The area around the town of Guildford in the Surrey Hills is recognised as one of the top technology centres in Europe. It hosts companies such as EA Games, is home to the University of Surrey which is leading the way with 5G technology and in the University main square stands a statue of Enigma Code breaker and Guildfordian, Alan Turing. What is less well known is that the person recognised as the first computer programmer in the world was also from this area – and a very famous lady she was too!
Ada Lovelace was born in 1815, daughter to the infamous poet Lord Byron and wealthy heiress Annabella Milbanke. She was an extremely talented mathematician and writer who collaborated with Charles Babbage on his work creating the first mechanical general purpose computer. She was the first to recognise that the machine had applications beyond pure calculations and to publish the first algorithm intended to be carried out by this machine. The first modern widely used computer language was named in her honour – ADA.

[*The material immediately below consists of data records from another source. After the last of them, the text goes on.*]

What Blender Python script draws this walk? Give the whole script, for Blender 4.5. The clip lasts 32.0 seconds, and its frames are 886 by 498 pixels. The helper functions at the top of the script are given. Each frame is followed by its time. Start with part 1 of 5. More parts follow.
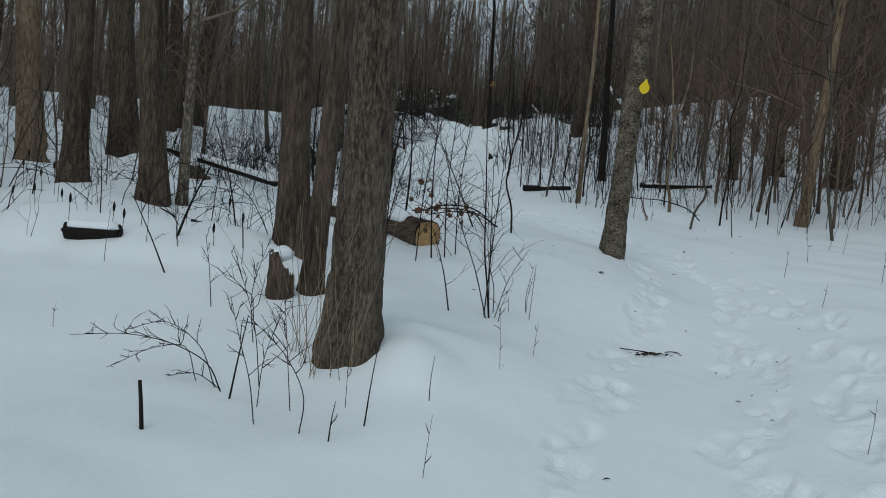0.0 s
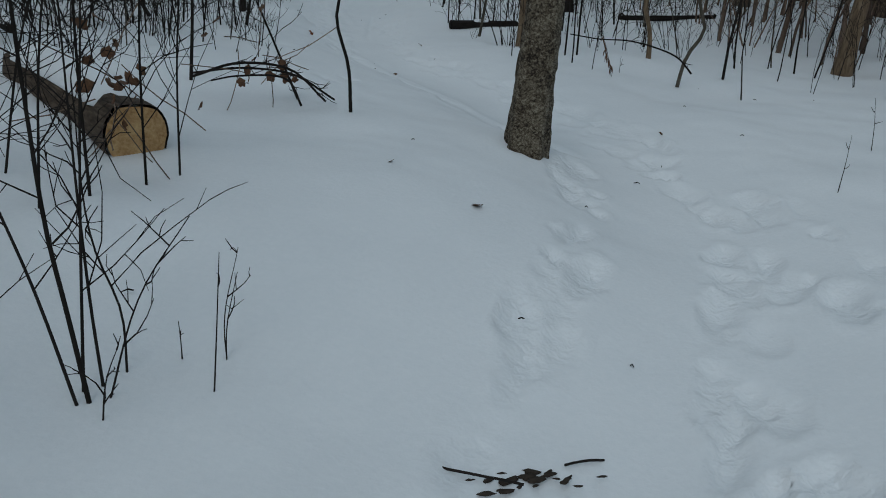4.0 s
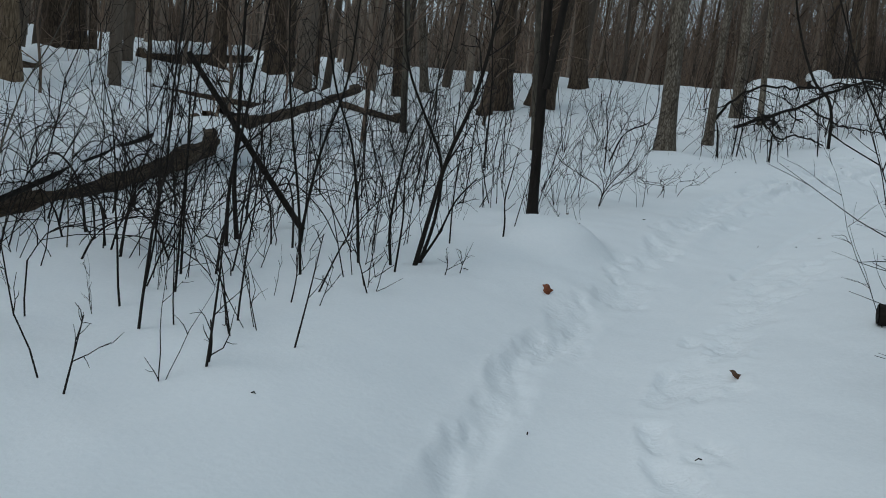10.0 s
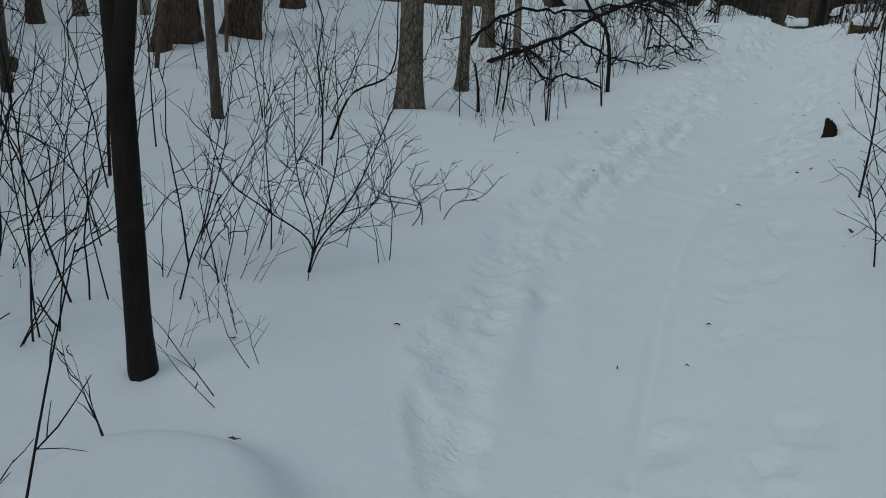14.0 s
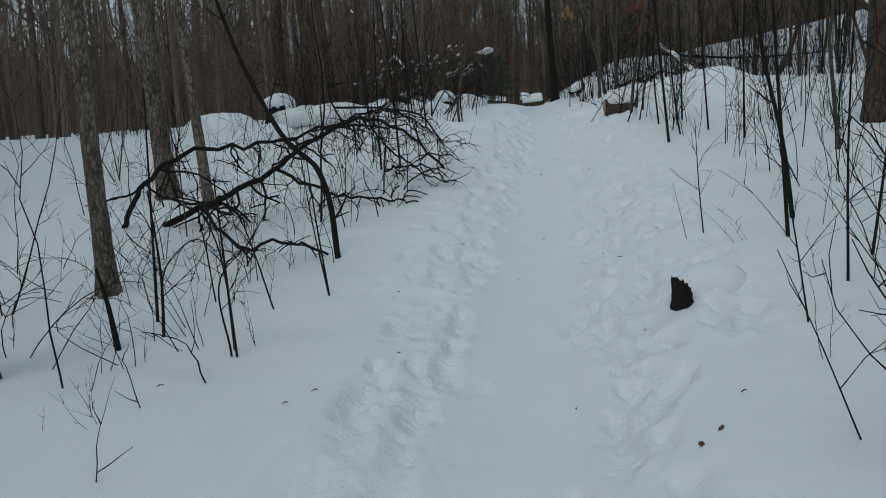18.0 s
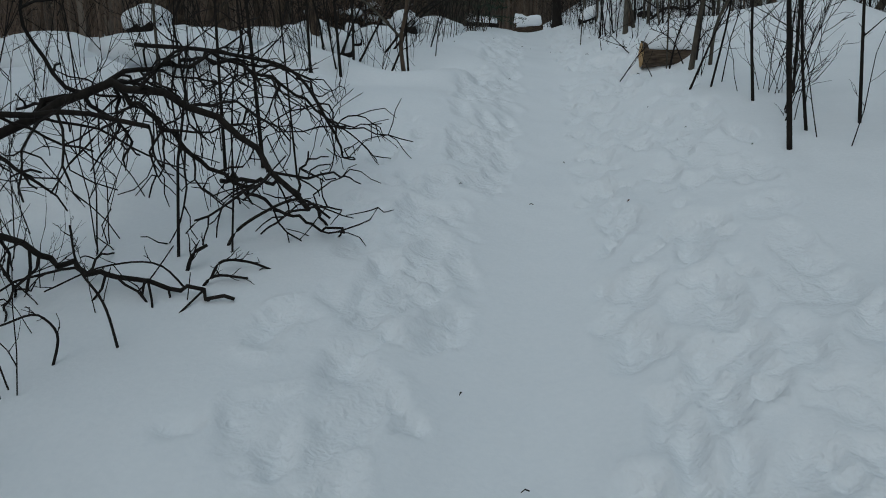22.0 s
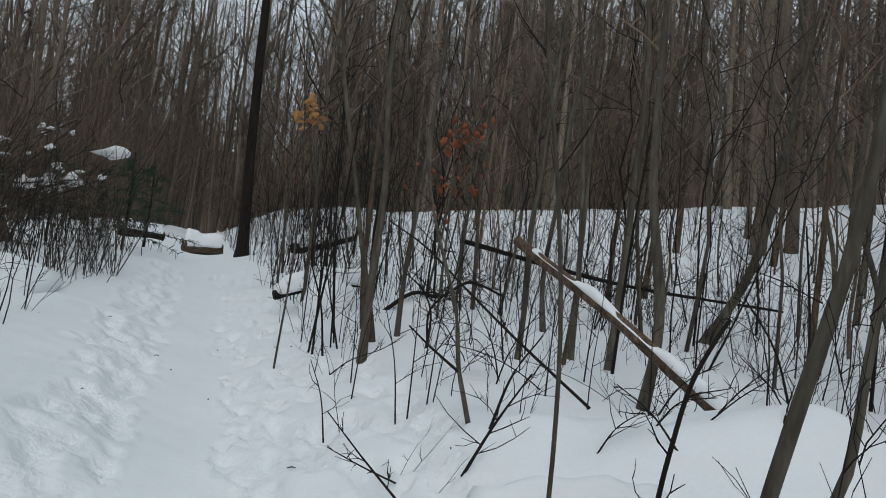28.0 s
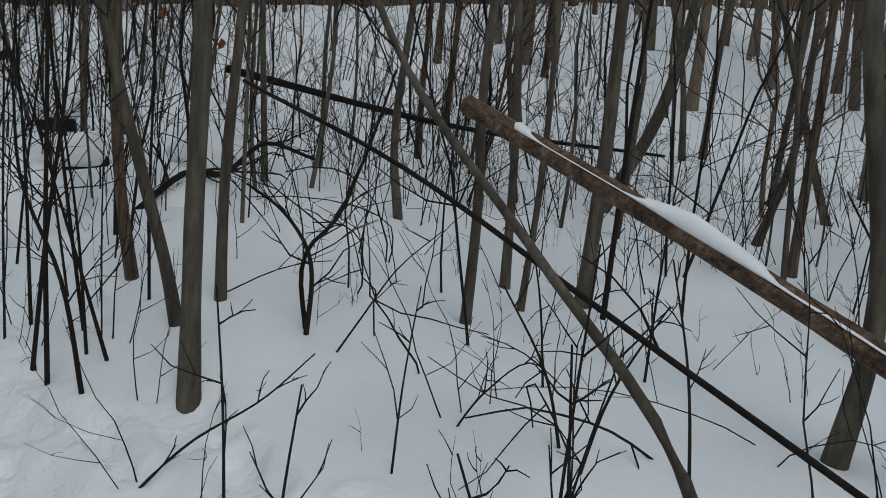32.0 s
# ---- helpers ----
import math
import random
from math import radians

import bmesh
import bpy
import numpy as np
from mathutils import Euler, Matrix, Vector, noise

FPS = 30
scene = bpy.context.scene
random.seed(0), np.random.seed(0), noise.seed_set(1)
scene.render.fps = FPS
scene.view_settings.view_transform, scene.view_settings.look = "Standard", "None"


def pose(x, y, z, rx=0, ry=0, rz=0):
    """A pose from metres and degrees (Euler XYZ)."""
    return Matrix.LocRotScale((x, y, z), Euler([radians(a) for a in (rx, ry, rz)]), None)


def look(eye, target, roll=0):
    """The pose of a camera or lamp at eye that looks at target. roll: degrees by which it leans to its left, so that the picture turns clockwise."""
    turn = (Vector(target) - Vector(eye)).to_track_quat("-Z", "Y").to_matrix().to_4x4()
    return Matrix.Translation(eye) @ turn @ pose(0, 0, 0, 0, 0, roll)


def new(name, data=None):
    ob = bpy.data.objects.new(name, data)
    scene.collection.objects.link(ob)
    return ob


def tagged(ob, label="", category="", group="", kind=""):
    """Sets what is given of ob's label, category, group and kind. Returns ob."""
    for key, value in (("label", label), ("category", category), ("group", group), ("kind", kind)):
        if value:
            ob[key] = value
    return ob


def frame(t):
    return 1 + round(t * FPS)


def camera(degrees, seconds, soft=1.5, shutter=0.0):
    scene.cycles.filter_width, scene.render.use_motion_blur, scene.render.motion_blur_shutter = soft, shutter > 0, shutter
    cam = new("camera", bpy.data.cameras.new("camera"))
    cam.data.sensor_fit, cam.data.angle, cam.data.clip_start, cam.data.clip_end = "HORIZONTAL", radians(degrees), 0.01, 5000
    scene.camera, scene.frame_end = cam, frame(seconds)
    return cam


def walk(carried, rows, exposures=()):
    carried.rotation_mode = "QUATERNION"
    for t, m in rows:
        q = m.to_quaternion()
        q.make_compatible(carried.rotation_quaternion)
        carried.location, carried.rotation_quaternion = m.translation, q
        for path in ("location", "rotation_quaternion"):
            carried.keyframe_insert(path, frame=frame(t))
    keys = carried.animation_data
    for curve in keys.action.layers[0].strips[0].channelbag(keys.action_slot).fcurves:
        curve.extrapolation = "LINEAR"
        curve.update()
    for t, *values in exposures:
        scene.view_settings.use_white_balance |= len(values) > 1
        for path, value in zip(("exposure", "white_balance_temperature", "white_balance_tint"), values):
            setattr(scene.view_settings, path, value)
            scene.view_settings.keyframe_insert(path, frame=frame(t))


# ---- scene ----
cam = camera(59.0, 32.0, 0.95)
PATH = [
    (0, (0.151, -0.54, 1.772), (0.09, 1.456, 1.671), 4.7),
    (0.5, (0.216, -0.108, 1.75), (0.142, 1.878, 1.532), 4.2),
    (1, (0.36, 0.313, 1.801), (0.267, 2.296, 1.552), 4.0),
    (1.5, (0.476, 0.831, 1.793), (0.34, 2.799, 1.461), 1.1),
    (2, (0.61, 1.277, 1.838), (0.479, 3.216, 1.366), 0.8),
    (2.5, (0.779, 1.771, 1.849), (0.644, 3.708, 1.368), -0.5),
    (3, (0.991, 2.285, 1.857), (0.94, 4.212, 1.323), -0.9),
    (3.5, (1.145, 2.676, 1.964), (1.097, 4.601, 1.424), 0.5),
    (4, (1.285, 3.134, 2.001), (1.258, 5.07, 1.499), 3.6),
    (4.5, (1.441, 3.65, 2.016), (1.309, 5.627, 1.742), 2.1),
    (6.5, (2.175, 5.575, 2.269), (1.672, 7.491, 1.997), 1.3),
    (7, (2.265, 6.0, 2.394), (1.747, 7.925, 2.229), 1.3),
    (7.5, (2.298, 6.406, 2.507), (1.789, 8.331, 2.318), 4.1),
    (8, (2.368, 6.909, 2.579), (1.734, 8.793, 2.357), 4.3),
    (8.5, (2.39, 7.365, 2.679), (1.65, 9.207, 2.431), 5.2),
    (9, (2.299, 7.836, 2.753), (1.305, 9.554, 2.506), 7.4),
    (9.5, (2.174, 8.333, 2.817), (1.096, 9.992, 2.529), 8.6),
    (10, (1.97, 8.835, 2.9), (0.669, 10.325, 2.607), 7.3),
    (10.5, (1.741, 9.213, 3.002), (0.37, 10.639, 2.705), 9.9),
    (11, (1.535, 9.648, 3.031), (0.113, 11.033, 2.789), 12.2),
    (11.5, (1.28, 10.114, 3.064), (-0.149, 11.471, 2.723), 11.3),
    (12, (1.044, 10.551, 3.204), (-0.304, 11.981, 2.83), 9.6),
    (12.5, (0.782, 10.911, 3.273), (-0.555, 12.342, 2.867), 9.6),
    (13, (0.559, 11.331, 3.263), (-0.729, 12.809, 2.866), 8.1),
    (13.5, (0.377, 11.776, 3.369), (-0.747, 13.366, 2.911), 3.9),
    (14, (0.12, 12.194, 3.428), (-0.611, 14.004, 2.993), 5.6),
    (14.5, (0.075, 12.693, 3.489), (-0.337, 14.64, 3.29), 6.0),
    (15, (-0.039, 13.079, 3.587), (-0.209, 15.071, 3.638), 6.1),
    (15.5, (-0.186, 13.596, 3.673), (-0.291, 15.591, 3.752), 5.2),
    (17.5, (-0.262, 15.219, 3.983), (-0.442, 17.203, 3.8), -3.4),
    (18, (-0.355, 15.786, 4.085), (-0.564, 17.765, 3.883), -3.0),
    (18.5, (-0.382, 16.422, 4.13), (-0.579, 18.401, 3.913), -1.8),
    (19, (-0.41, 17.023, 4.206), (-0.624, 18.998, 3.974), -2.6),
    (19.5, (-0.372, 17.634, 4.261), (-0.592, 19.605, 4.006), -3.5),
    (20, (-0.339, 18.204, 4.343), (-0.581, 20.162, 4.018), -6.1),
    (20.5, (-0.338, 18.701, 4.414), (-0.513, 20.662, 4.057), -5.0),
    (21, (-0.254, 19.272, 4.494), (-0.374, 21.231, 4.112), -4.3),
    (21.5, (-0.242, 19.862, 4.593), (-0.25, 21.819, 4.18), -2.2),
    (22, (-0.233, 20.451, 4.646), (-0.414, 22.4, 4.235), -0.4),
    (22.5, (-0.21, 20.9, 4.726), (-0.36, 22.881, 4.497), 2.3),
    (23, (-0.142, 21.341, 4.82), (-0.33, 23.329, 4.703), -0.3),
    (23.5, (-0.146, 21.906, 4.911), (-0.438, 23.88, 4.784), -2.3),
    (24, (-0.095, 22.409, 4.96), (-0.544, 24.35, 4.782), -1.2),
    (24.5, (-0.069, 22.924, 5.056), (-0.499, 24.862, 4.819), 1.1),
    (26.5, (0.108, 24.715, 5.497), (-0.086, 26.703, 5.393), 6.2),
    (27, (0.056, 25.037, 5.541), (-0.127, 27.026, 5.64), 6.3),
    (27.5, (-0.01, 25.456, 5.646), (0.289, 27.43, 5.756), 7.2),
    (28, (0.032, 25.903, 5.795), (0.618, 27.812, 5.914), 7.0),
    (28.5, (0.055, 26.34, 5.865), (0.781, 28.202, 5.961), 7.8),
    (29, (0.172, 26.731, 5.92), (1.016, 28.542, 5.844), 6.9),
    (29.5, (0.223, 27.112, 5.931), (1.26, 28.819, 5.827), 5.7),
    (30, (0.093, 27.362, 6.028), (1.325, 28.932, 5.895), 8.1),
    (30.5, (0.141, 27.857, 6.031), (1.386, 29.409, 5.831), 6.2),
    (31, (0.183, 28.177, 6.093), (1.414, 29.724, 5.791), 3.1),
    (31.5, (0.229, 28.578, 6.096), (1.493, 30.091, 5.759), 0.9),
    (32, (0.211, 29.041, 6.175), (1.53, 30.511, 5.865), 4.5),
]
LIGHT = [(0.0, -0.08, 6130, 5.6), (1.0, -0.33, 6050, 5.6), (2.0, -0.38, 6030, 5.6), (4.0, -0.48, 6050, 5.6), (6.5, -0.14, 6130, 5.6), (7.0, -0.14, 6130, 5.6), (8.0, -0.02, 6130, 5.6), (10.0, 0.03, 6130, 5.6), (12.0, 0.1, 6130, 5.6), (13.0, 0.06, 6200, 5.6), (14.0, -0.24, 6130, 5.6), (15.0, -0.14, 6130, 5.6), (19.0, -0.13, 6130, 5.6), (20.0, -0.22, 6130, 5.6), (21.0, -0.25, 6130, 5.6), (22.0, -0.3, 6130, 5.6), (23.0, -0.17, 6130, 5.6), (24.0, 0, 6250, 7), (26.0, 0.05, 6320, 8), (27.0, 0.15, 6430, 9.5), (28.0, 0.3, 6500, 10), (29.5, 0.32, 6500, 10), (31.0, 0.15, 6500, 10), (32.0, 0.08, 6500, 10)]
walk(cam, [(t, look(eye, target, roll)) for t, eye, target, roll in PATH], LIGHT)
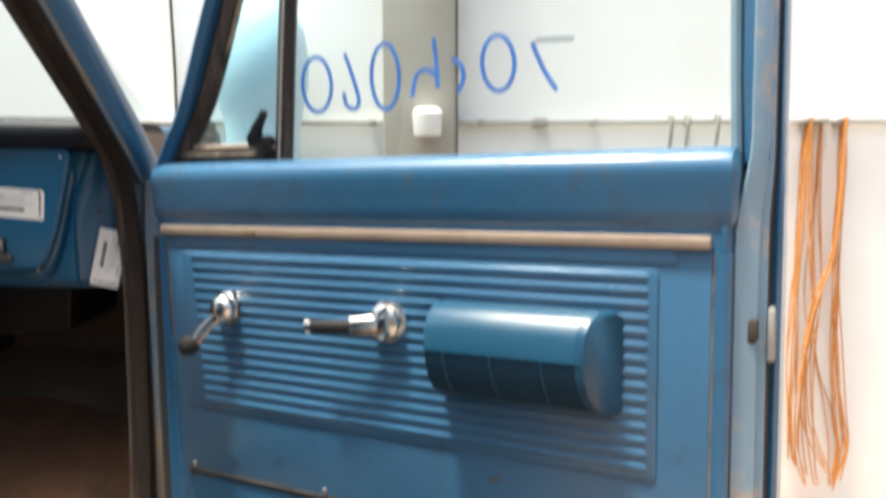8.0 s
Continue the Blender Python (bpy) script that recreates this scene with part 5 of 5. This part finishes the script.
rnd = random.Random(21)
RUNS = (  # each bundle's hook, and the lines its strands follow: across, down
    (2.843, ((2.838, 1.543), (2.843, 1.258), (2.829, 0.998), (2.835, 0.727), (2.842, 0.444), (2.870, 0.26)), 4, ((2.851, 1.445), (2.875, 1.155), (2.895, 0.945), (2.876, 0.727), (2.900, 0.415), (3.000, 0.223)), 2),
    (2.984, ((2.993, 1.506), (2.990, 1.257), (2.999, 0.998), (3.016, 0.727), (3.050, 0.444), (3.072, 0.297), (3.055, 0.147)), 5, ((2.974, 1.232), (2.895, 0.945), (2.859, 0.587), (2.860, 0.33), (2.92, 0.19)), 2),
    (2.902, ((2.904, 1.47), (2.888, 0.998), (2.947, 0.657), (3.022, 0.371), (3.040, 0.147)), 1, ((2.912, 1.40), (2.945, 1.0), (2.915, 0.60), (2.955, 0.20), (2.985, 0.17)), 1),
)
for xh, main, k, stray, q in RUNS:
    coil = thing("extension_cord", Matrix.Translation((xh, WALL_Y - 0.05, 1.72)), "orange cord hung in long loops from the wall rail", "cord", group="hanging cords")
    part("hanger", box(0.05, 0.06, 0.02, (0, 0.02, 0.0), 0.004), M_rail, coil)
    for i in range(k + q):
        way = main if i < k else stray
        y = 0.025 - 0.010 * i
        o, wob, ph, dz = rnd.uniform(-0.006, 0.006), rnd.uniform(0.004, 0.012), rnd.uniform(0, 6), rnd.uniform(-0.05, 0.03)
        fall = lambda u: 0.25 + 3.2 * u * u  # strands lie close at the hook and part towards the floor
        lp = [(0.0, y, 0.012)] + [(x - xh + o * fall(1 - z / 1.7) + wob * math.sin(9 * z + ph), y - 0.004 * math.sin(7 * z + ph), max(0.02, z + dz) - 1.72) for x, z in way]
        lp += [(x - xh + 0.035 * (1 - z / 1.7) + 1.6 * o - wob * math.sin(8 * z + ph), y + 0.010, max(0.02, z + dz * 0.5) - 1.70) for x, z in way[::-1][1:]] + [(0.005, y + 0.005, 0.012)]
        part("strand", sweep(smooth_path(lp, 6), 0.0029, 6), M_cord, coil)
heap = thing("cord_heap", Matrix.Translation((2.90, WALL_Y - 0.07, 0.0)), "heap of orange cord loops on the concrete at the wall", "cord")
for i in range(7):
    w, dpt = rnd.uniform(0.07, 0.13), rnd.uniform(0.022, 0.040)
    part("loop", sweep(smooth_path([(w * math.cos(a * 0.785) + 0.02 * (i - 3) / 3, dpt * math.sin(a * 0.785) - 0.005 * i, 0.006 + 0.011 * i + 0.010 * math.sin(a * 1.57 + i)) for a in range(8)], 5, closed=True), 0.0045, 6, closed=True), M_cord, heap)
tail = part("cord_end", sweep(smooth_path([(2.96, WALL_Y - 0.10, 0.008), (2.955, 1.79, 0.008), (2.99, 1.69, 0.008), (3.10, 1.65, 0.008), (3.18, 1.74, 0.008), (3.22, 1.87, 0.008), (3.30, 1.80, 0.008), (3.6, 1.62, 0.008)], 6), 0.005, 6), M_cord)
tagged(tail, "loose end of orange cord lying on the concrete", "cord")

Ada married William King-Noel, 1st Earl of Lovelace and they lived for many years at Horsley Towers in West Horsley, just outside Guildford. This is an extraordinary Tudorbethan fashioned building, designed by the same architect who created the Houses of Parliament – Charles Barry. It is now a hotel, conference centre and wedding venue.
Surrey Hills Society members were recently treated to a fascinating talk on Ada Lovelace by local historian, Roger Price. This was followed by a tour of the garden before returning for lunch on the terrace. After lunch we were able to access the exquisitely decorated family chapel.
It is amazing to think that a local Surrey Hills resident helped lead the way to modern computer technology. In fact, Ada Lovelace is known as ‘the mother of computing’.